Published: Oct 10, 2014

(left to right) A buyer at Fine Food Australia receives product information from Feon Wong of USMEF and S.G. Lee of Sugardale Foods

U.S. pork products were front-and-center at Australia’s largest and most anticipated food exhibition, Fine Food Australia, which was held recently in Melbourne. The four-day event attracted more than 27,000 attendees, with more than 1,000 exhibitors from 41 countries. USMEF’s participation was made possible through support from the Pork Checkoff and the USDA Market Access Program (MAP).

U.S. pork has limited access to the Australian market, with exports restricted to cooked pork and processed pork products. But demand for these items is growing in Australia, and the U.S. industry is well-positioned to capitalize. Through August, U.S. exports to Australia totaled 39,004 metric tons (mt) valued at $136.2 million, ranking Australia as the sixth-largest volume market for U.S. pork and seventh-largest in value.

Compared to the same period last year, January-August exports were up 7 percent in volume and 16 percent in value. By contrast, Australia’s imports from its other main suppliers – Denmark, Canada and the Netherlands – have all trended lower in 2014.

U.S. products featured at Fine Food Australia included fully-cooked bacon and ham, pork sausage crumbles, spicy Italian meatballs, sausage links and sausage patties. Pulled pork – both with and without barbeque sauce – was also available for sampling and proved very popular among attendees.

For buyers in attendance, U.S. pulled pork was a popular sampling item

“This was an excellent venue for showcasing U.S. pulled pork,” explained USMEF-ASEAN Director Sabrina Yin, who oversees the Australia and New Zealand markets. “It’s not a dish commonly found in Australia, but it’s becoming very popular and attracted a lot of interest from buyers.”

Yin noted that pre-cooked U.S. bacon is also a favorite among buyers attending Fine Food Australia.

“We find many Australian consumers who are thrilled with the quality of U.S. bacon,” she said. “Australian bacon is really more like American ham, and the Aussies say they love thin, crispy U.S. bacon.”

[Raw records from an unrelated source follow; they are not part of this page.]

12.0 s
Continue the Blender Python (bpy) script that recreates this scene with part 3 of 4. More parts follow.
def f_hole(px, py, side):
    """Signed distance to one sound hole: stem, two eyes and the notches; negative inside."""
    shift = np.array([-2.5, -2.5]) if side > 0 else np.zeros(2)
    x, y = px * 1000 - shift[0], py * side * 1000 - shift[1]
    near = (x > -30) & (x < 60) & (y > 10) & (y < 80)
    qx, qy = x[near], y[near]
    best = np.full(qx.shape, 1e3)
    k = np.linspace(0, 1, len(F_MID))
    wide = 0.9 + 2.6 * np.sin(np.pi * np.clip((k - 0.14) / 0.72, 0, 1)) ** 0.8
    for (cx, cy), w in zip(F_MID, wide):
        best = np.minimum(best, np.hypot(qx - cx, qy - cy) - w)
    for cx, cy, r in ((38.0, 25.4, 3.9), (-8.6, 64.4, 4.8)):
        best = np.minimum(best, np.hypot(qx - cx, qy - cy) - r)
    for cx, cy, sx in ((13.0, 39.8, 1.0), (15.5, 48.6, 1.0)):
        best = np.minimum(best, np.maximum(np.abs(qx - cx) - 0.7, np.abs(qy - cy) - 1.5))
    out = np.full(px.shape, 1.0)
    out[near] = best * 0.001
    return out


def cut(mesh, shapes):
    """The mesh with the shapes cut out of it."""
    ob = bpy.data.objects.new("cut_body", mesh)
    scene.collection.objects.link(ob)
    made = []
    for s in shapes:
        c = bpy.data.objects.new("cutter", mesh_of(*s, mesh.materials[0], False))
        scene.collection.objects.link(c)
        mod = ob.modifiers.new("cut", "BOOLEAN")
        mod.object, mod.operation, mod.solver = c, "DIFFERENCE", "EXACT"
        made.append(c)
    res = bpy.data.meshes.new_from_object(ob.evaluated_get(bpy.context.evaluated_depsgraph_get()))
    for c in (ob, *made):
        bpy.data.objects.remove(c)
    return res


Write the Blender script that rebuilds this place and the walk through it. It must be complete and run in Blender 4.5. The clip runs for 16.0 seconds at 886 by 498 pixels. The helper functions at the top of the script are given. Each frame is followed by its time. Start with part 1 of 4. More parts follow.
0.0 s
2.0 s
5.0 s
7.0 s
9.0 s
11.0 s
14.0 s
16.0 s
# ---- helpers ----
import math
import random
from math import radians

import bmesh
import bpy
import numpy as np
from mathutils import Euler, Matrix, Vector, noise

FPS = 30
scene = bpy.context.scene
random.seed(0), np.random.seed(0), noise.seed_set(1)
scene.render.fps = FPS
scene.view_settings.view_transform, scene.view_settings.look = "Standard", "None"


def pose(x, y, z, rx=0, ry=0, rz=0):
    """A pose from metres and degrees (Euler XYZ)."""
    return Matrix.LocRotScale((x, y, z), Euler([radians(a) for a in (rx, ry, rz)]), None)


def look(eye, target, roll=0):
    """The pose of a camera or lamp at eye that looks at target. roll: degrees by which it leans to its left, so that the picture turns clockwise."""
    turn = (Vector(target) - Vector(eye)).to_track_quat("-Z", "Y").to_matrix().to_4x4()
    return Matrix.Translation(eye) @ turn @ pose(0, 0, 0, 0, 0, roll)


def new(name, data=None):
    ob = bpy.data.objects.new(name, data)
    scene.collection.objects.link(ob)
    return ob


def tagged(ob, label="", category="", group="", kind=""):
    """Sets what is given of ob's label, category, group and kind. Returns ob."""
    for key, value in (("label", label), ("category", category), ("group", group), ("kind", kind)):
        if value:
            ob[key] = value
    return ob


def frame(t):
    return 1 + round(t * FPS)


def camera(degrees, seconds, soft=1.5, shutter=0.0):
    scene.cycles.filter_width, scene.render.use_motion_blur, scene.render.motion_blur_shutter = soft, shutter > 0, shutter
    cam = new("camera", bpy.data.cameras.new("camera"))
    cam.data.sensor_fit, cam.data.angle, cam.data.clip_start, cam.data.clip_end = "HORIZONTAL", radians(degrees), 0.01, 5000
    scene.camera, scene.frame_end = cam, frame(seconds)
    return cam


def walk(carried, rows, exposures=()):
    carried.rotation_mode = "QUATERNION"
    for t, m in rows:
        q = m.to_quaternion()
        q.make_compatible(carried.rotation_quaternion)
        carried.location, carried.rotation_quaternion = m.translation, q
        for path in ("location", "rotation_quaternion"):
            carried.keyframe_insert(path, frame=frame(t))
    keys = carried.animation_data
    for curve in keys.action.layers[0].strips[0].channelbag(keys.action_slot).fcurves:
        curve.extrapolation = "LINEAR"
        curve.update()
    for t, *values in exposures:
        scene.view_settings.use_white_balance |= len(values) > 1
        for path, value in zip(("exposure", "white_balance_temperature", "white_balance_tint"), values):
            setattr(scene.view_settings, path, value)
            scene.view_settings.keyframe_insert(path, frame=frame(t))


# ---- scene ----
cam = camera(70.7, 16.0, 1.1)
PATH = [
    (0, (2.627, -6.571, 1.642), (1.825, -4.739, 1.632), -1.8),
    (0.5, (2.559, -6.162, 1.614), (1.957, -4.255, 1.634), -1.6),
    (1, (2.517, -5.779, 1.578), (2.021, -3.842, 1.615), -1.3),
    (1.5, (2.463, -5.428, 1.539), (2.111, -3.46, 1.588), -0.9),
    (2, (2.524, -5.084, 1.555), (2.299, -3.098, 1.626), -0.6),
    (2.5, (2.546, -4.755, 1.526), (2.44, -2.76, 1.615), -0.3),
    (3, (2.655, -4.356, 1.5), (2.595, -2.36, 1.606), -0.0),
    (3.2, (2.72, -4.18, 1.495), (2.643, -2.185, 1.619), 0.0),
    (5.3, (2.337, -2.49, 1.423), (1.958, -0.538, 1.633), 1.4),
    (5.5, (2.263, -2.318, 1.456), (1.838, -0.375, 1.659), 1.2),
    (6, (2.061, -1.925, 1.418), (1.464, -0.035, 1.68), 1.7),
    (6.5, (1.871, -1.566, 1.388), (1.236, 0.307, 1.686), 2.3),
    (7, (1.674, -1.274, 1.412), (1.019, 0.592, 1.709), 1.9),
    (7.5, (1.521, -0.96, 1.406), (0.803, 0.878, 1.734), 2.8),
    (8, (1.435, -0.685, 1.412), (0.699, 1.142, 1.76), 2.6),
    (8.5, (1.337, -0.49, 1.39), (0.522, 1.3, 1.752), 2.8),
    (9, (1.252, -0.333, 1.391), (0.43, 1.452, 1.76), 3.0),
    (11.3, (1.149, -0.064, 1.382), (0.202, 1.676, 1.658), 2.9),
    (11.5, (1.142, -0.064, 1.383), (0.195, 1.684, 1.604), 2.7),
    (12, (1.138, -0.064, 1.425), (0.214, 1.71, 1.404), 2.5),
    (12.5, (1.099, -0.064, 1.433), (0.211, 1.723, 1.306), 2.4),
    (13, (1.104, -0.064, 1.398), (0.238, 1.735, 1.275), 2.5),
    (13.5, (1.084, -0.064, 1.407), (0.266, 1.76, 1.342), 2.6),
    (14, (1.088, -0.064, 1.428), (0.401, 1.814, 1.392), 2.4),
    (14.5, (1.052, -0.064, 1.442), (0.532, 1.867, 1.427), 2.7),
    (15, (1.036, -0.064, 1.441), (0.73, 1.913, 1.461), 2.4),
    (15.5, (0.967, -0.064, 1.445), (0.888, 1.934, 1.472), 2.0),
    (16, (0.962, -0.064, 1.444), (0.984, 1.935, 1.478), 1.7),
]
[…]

Yin said attendance at this year’s event was fairly steady with years past, but enthusiasm for U.S. products was the highest she has observed in some time. Several buyers expressed immediate interest in purchasing U.S. pork items for their retail and foodservice clients. Fine Food Australia returns to Sydney next year, with activities scheduled for Sept. 20-23, 2015.